Lots of unknowns, hard to make honest to gosh judgements. From my experience, most resource officers are not the "cream of the crop" of their department. They generally have the SRO position because it is basically a "PR" position where your biggest challenge is a food fight in the cafeteria. You deal with truancy, in school conflicts and generally assist when there is a canine search of the building/grounds. You report to Human Services if and when there is suspicion of abuse. IOWs, there's a reason they are not on the SWAT team. Over the years, I have seen several different SROs, in different local districts and have thought to myself "God help them if they ever have a school shooting". This shooting may(and I hope so) change the perspective of those in charge, of what a SRO really should be. We also do not know the protocol the school/school district has on active shooters. My district says no-one is required to re-enter the building(teachers and staff), altho many of us would do what we had to do to save innocent children. The evidence that the SRO actively tried to take command of the situation and did so calmly and with authority, makes me think, that while I don't agree, he thought it was the right thing to do. One thing many folks don't know is, most Schools have fire-doors that close automatically, so folks cannot re-enter the building once the alarm goes off. Most times there is only one entrance that can be re-entered once the alarm is pulled/activated. Schools don't care about the ease of saving the building by firefighters, only how easy it is for folks to get out and how hard it is for them to get back in during an actual fire. That entrance could have also been a city block away from where the deputy was.
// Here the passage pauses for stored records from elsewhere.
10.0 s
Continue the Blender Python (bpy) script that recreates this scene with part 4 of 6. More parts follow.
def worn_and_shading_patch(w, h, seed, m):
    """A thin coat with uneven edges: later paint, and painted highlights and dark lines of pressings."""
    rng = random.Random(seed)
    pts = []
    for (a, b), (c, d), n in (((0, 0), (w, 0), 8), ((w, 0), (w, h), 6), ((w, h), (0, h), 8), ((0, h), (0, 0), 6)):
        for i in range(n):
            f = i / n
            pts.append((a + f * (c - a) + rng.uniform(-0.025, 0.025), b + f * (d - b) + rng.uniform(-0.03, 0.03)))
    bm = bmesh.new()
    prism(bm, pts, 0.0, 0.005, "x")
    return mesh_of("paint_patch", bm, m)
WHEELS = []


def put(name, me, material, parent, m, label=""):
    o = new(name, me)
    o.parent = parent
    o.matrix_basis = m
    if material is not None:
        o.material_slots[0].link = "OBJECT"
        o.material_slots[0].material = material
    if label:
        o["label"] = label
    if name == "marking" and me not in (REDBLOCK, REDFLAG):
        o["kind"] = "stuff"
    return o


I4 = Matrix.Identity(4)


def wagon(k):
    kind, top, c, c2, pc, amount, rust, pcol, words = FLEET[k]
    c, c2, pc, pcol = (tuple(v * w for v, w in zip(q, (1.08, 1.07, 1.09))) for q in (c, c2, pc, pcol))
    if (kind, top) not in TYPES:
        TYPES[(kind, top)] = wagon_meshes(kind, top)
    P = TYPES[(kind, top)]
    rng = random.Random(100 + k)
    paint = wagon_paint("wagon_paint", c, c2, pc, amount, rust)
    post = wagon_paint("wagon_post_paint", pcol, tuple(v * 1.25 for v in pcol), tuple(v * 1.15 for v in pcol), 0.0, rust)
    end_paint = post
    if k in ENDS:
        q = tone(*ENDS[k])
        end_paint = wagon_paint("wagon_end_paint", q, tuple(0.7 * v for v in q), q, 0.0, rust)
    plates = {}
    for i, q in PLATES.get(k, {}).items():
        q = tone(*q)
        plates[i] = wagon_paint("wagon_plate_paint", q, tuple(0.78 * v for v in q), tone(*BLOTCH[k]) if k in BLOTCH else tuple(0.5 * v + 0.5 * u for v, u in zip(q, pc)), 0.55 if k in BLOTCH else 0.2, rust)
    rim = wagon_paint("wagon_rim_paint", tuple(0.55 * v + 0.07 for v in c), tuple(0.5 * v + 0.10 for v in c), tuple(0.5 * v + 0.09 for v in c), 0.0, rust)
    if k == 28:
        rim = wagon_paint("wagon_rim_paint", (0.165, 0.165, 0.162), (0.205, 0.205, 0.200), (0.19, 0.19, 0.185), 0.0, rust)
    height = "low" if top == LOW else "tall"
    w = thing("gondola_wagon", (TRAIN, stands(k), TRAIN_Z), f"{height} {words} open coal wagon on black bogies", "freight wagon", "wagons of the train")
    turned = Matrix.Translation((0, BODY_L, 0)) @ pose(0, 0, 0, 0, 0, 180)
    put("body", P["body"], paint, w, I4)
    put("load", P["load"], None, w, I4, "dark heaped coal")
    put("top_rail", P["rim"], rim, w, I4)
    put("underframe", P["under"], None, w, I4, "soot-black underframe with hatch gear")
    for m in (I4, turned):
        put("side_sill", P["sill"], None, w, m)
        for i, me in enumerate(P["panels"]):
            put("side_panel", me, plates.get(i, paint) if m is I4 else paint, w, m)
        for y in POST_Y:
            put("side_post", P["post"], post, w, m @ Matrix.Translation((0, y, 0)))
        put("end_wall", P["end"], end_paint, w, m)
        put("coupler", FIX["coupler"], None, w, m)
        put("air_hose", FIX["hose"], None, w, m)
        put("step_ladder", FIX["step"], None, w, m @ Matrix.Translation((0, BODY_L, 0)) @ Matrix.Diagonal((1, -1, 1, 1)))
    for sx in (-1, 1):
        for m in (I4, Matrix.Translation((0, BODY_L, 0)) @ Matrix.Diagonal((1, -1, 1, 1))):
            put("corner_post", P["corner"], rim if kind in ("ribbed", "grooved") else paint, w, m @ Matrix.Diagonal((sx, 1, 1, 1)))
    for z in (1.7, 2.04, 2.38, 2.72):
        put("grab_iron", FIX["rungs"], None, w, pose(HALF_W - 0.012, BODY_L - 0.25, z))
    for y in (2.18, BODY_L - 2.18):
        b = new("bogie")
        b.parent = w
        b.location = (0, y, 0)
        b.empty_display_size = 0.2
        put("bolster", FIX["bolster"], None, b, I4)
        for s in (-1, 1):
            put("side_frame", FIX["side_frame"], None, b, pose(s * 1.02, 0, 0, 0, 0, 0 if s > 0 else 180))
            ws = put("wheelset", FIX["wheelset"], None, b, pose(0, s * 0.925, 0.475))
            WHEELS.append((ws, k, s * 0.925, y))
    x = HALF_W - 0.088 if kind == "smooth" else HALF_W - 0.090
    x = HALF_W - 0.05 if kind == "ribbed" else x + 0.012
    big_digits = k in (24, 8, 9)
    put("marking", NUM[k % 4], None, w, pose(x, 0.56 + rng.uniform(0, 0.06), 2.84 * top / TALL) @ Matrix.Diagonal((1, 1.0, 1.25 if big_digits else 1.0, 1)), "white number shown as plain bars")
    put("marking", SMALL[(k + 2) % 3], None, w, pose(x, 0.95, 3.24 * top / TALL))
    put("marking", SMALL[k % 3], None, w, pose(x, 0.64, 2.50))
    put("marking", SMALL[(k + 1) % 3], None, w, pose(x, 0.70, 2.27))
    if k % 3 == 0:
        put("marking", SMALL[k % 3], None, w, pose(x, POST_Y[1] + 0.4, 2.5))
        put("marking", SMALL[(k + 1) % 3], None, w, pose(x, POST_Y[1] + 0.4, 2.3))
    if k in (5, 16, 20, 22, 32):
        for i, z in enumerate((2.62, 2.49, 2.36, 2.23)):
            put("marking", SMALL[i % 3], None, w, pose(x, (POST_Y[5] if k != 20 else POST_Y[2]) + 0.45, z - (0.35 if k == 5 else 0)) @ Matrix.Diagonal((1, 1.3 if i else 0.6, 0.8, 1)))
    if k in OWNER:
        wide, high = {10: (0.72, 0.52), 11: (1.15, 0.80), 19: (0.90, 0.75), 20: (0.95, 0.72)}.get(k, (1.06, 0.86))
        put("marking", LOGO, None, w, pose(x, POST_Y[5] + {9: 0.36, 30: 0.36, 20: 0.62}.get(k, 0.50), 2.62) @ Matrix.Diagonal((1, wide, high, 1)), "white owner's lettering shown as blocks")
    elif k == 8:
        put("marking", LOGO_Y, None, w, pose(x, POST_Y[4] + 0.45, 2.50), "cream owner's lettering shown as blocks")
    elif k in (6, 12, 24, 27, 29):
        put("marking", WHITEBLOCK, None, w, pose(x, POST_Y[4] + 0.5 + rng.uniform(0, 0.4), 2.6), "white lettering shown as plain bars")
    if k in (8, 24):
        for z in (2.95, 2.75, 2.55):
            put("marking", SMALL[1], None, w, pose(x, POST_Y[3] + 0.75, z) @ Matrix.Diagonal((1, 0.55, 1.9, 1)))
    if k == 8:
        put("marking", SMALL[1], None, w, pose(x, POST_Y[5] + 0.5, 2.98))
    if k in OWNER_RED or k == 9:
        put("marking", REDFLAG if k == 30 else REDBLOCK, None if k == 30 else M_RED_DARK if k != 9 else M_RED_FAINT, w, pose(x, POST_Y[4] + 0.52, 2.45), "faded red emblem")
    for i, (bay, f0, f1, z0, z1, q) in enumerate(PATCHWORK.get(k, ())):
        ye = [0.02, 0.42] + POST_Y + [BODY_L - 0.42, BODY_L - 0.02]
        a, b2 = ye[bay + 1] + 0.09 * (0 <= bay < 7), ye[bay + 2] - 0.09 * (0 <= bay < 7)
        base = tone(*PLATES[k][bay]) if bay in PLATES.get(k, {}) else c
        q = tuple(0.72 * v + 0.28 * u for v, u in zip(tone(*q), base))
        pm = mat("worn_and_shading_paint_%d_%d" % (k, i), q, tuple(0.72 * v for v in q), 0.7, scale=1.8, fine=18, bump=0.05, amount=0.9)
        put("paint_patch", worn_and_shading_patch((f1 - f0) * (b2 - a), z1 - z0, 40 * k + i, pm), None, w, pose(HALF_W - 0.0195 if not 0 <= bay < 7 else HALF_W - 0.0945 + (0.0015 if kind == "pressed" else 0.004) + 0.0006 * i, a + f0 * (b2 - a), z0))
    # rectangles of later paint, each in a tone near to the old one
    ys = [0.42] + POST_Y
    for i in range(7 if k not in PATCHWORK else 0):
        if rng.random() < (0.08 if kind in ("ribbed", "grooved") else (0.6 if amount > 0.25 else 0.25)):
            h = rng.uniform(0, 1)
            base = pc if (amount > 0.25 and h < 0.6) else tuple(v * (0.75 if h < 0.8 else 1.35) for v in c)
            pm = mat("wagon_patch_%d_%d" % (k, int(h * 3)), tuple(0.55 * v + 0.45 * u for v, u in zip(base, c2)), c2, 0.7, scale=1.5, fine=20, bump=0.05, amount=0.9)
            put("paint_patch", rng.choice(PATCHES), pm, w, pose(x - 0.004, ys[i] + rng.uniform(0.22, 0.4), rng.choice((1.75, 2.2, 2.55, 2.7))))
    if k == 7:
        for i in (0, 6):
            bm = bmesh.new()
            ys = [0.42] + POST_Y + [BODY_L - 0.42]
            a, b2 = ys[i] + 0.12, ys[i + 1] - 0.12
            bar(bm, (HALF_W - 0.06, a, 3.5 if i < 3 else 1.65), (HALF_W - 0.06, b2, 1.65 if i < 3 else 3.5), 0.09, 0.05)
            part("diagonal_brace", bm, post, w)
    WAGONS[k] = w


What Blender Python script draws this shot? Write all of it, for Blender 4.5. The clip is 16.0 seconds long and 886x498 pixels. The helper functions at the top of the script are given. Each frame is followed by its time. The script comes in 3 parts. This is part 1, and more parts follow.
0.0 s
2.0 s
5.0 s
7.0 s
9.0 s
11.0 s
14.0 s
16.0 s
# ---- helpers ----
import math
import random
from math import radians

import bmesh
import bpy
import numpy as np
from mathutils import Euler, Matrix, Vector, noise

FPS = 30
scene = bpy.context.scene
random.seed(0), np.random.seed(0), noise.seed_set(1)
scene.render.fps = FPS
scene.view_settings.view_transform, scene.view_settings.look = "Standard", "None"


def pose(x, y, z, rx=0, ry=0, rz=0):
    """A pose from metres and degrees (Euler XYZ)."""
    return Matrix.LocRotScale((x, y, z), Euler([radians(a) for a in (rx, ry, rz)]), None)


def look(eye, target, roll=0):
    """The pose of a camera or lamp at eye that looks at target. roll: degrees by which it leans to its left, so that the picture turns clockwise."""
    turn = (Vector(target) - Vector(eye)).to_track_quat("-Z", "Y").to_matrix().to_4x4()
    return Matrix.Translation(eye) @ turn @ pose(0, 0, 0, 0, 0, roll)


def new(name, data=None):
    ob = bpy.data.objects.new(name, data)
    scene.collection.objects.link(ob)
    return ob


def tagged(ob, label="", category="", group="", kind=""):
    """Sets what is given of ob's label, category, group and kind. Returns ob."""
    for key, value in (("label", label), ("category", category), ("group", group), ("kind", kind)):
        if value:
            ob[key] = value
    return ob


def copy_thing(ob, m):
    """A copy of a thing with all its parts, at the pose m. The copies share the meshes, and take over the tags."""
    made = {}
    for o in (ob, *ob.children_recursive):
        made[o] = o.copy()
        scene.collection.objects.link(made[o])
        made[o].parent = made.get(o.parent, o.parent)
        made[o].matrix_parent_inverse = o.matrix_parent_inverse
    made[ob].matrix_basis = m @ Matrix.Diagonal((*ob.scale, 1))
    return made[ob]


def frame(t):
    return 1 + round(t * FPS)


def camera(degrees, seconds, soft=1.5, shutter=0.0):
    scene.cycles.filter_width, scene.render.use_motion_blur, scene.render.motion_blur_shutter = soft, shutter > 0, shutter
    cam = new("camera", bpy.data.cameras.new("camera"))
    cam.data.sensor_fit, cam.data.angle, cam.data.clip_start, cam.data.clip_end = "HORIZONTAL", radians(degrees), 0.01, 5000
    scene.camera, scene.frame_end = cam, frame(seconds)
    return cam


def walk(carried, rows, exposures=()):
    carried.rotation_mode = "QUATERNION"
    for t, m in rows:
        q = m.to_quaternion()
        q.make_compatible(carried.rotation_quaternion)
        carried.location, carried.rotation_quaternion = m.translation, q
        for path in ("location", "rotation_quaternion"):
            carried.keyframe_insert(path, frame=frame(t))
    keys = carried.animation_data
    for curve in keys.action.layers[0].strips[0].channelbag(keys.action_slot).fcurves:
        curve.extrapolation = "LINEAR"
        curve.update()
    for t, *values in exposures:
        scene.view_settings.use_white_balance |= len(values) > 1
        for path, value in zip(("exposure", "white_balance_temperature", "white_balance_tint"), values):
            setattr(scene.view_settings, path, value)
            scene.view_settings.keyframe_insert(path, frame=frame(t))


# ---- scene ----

That said, the school has an enrollment of about 3200 students. It is a newer school with high national academic ratings and probably had many of the most widely used security protocols implemented. Being the size of a small town, most students there probably did not know the shooter by name, or even by sight. The shear size of the school meant he could have made it to the other side of the building and in the panic, no one would have even suspected him as long as he acted the same as everyone else. Coming out of a building, a city block away from where the shootings happened while blending in with the rest of the escaping student body, would have been easy. Odds are it took that hour for him to be positively identified. Odds are we will really never know why he just stopped shooting and walked away. I'm just glad he did.
I'm not defending the deputy, only saying there are a lot of unanswered questions. I sit in school security meetings all the time. Teachers/staff claim they would act a certain heroic way every time and do so during drills. Funny tho, how when a real lock down is implemented for a legitimate reason, many of them act like deer in the headlights and are more concerned with calling their spouses on their cell phone, than thinking about the kids around them. The deputy has lost his job, his pension and his image. Odds are the best he can do after this is night security at Wal-Mart....if he's lucky. He will have to go over in his head everyday for the rest of his life if there was anything he could have done to save just one of those kids. It may be what he deserved, I don't know, but he didn't walk away unscathed.